Edit: By “ring” I mean commutative ring with identity.

Every ring is a quotient of an infinite polynomial ring. Let $R$ be any ring, and let $\{r_i\}_{i \in I}$ be a set of generators (under the ring operations). For example, we could simply take every single element of the ring $R$. Then define a ring homomorphism $\varphi : \mathbb{Z}[x_i : i \in I] \rightarrow R$ by sending $x_i \rightarrow r_i$. This is a surjective homomorphism, and thus
$$R \cong \mathbb{Z}[x_i : i \in I]/\ker \varphi.$$

In particular, any non-Notherian integral domain is a quotient of an infinite polynomial ring. So in some sense, your example is a fundamental one.

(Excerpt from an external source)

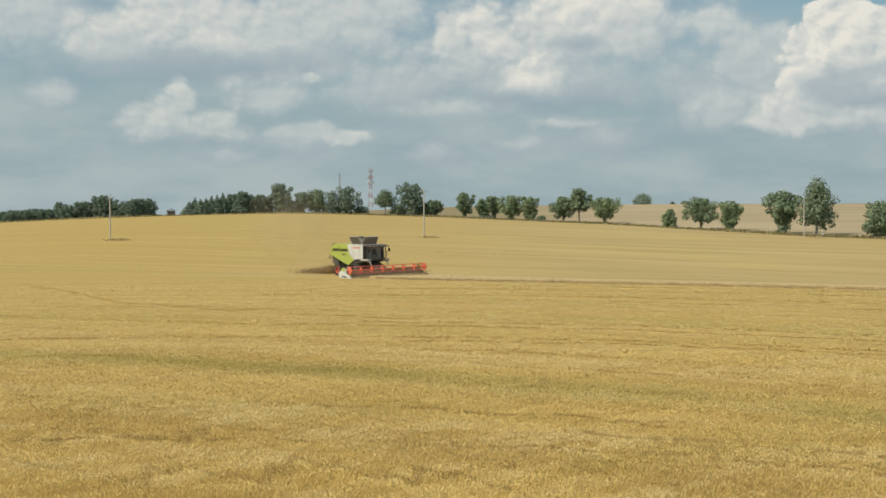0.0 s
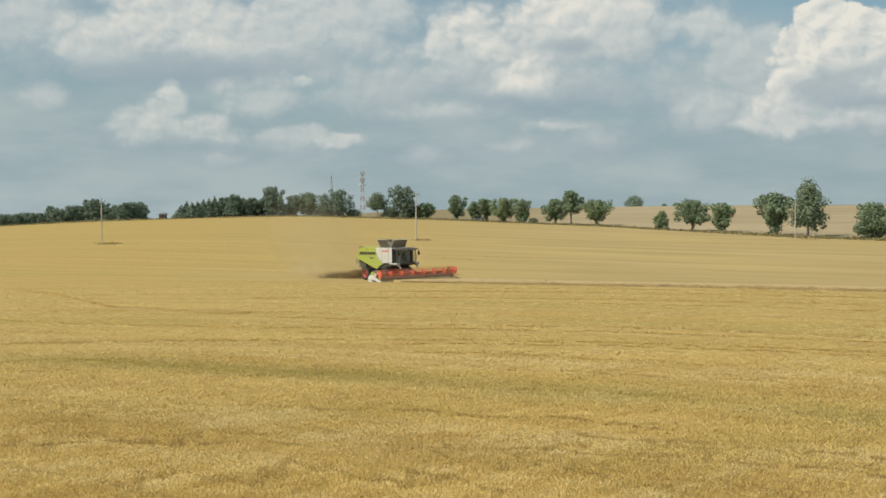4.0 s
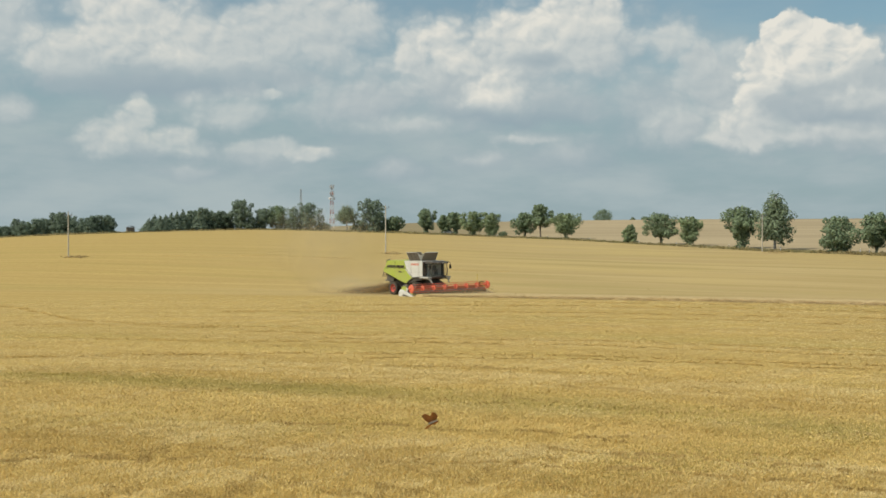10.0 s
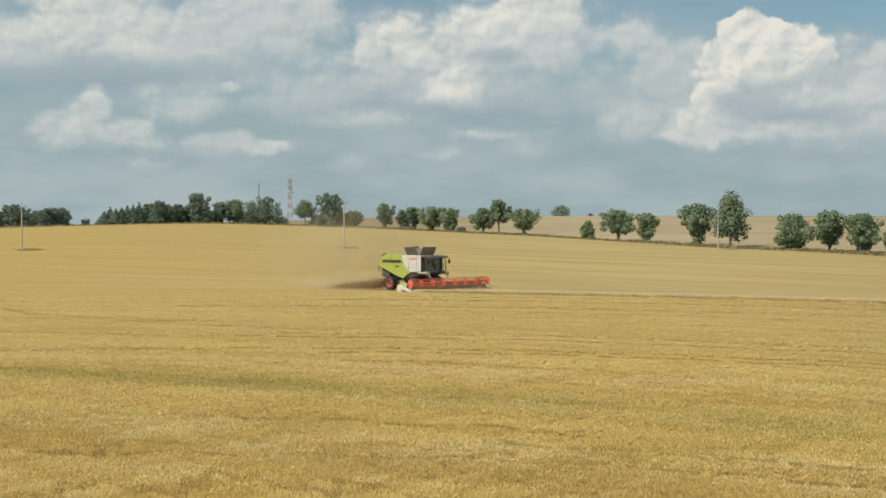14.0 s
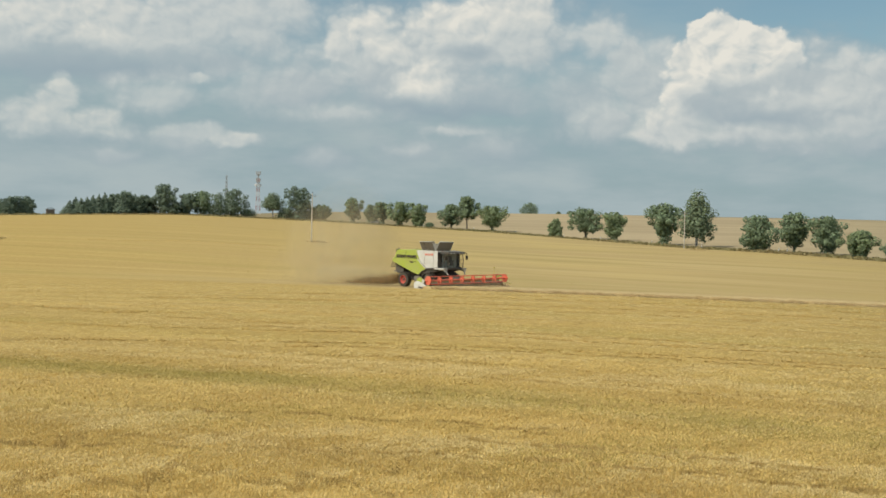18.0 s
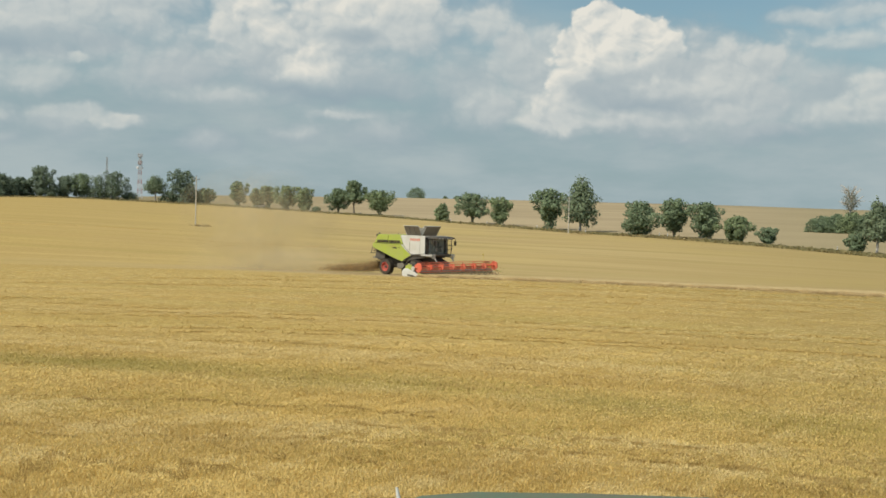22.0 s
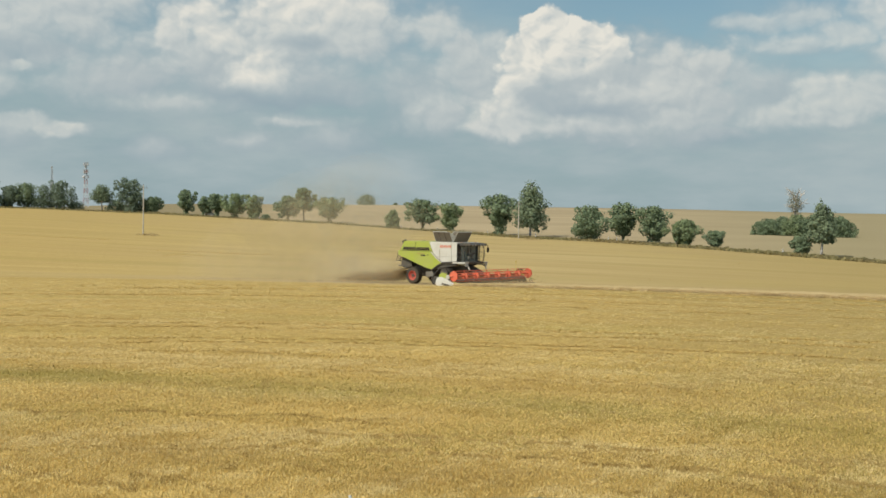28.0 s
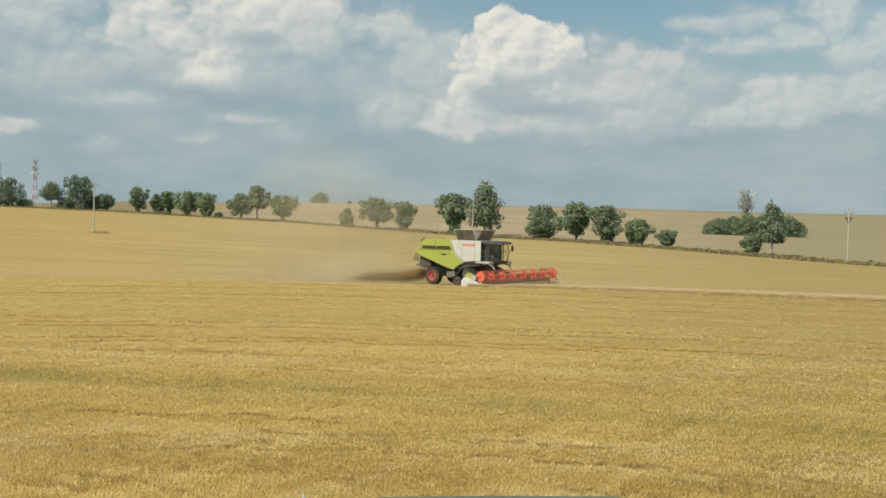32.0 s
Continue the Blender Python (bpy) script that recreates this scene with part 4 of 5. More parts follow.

For a bi-infinite chain of ideals (and bounded transcendence degree), start from $k[X]$ and adjoin $2^n$-th roots of $X$ for all $n$.

The inclusion ordering of the principal ideals $(X^{2^i})$ for $i \in \mathbb{Z}$ is equivalent to the reversed ordering of integers, via the correspondence $2^i \leftrightarrow i$.

Consider the ring $R = C([0,1], \mathbf{R})$ of continuous functions $f \colon [0,1] \to \mathbf{R}$.

For $0 \lt t \lt 1$, let $I_t = \{ f \in R \mid f(x) = 0 \text{ for all } 0 \leq x \leq t \}$ be the ideal of functions vanishing on all of $[0,t]$. Then $I_s \supsetneq I_t$ whenever $s \lt t$.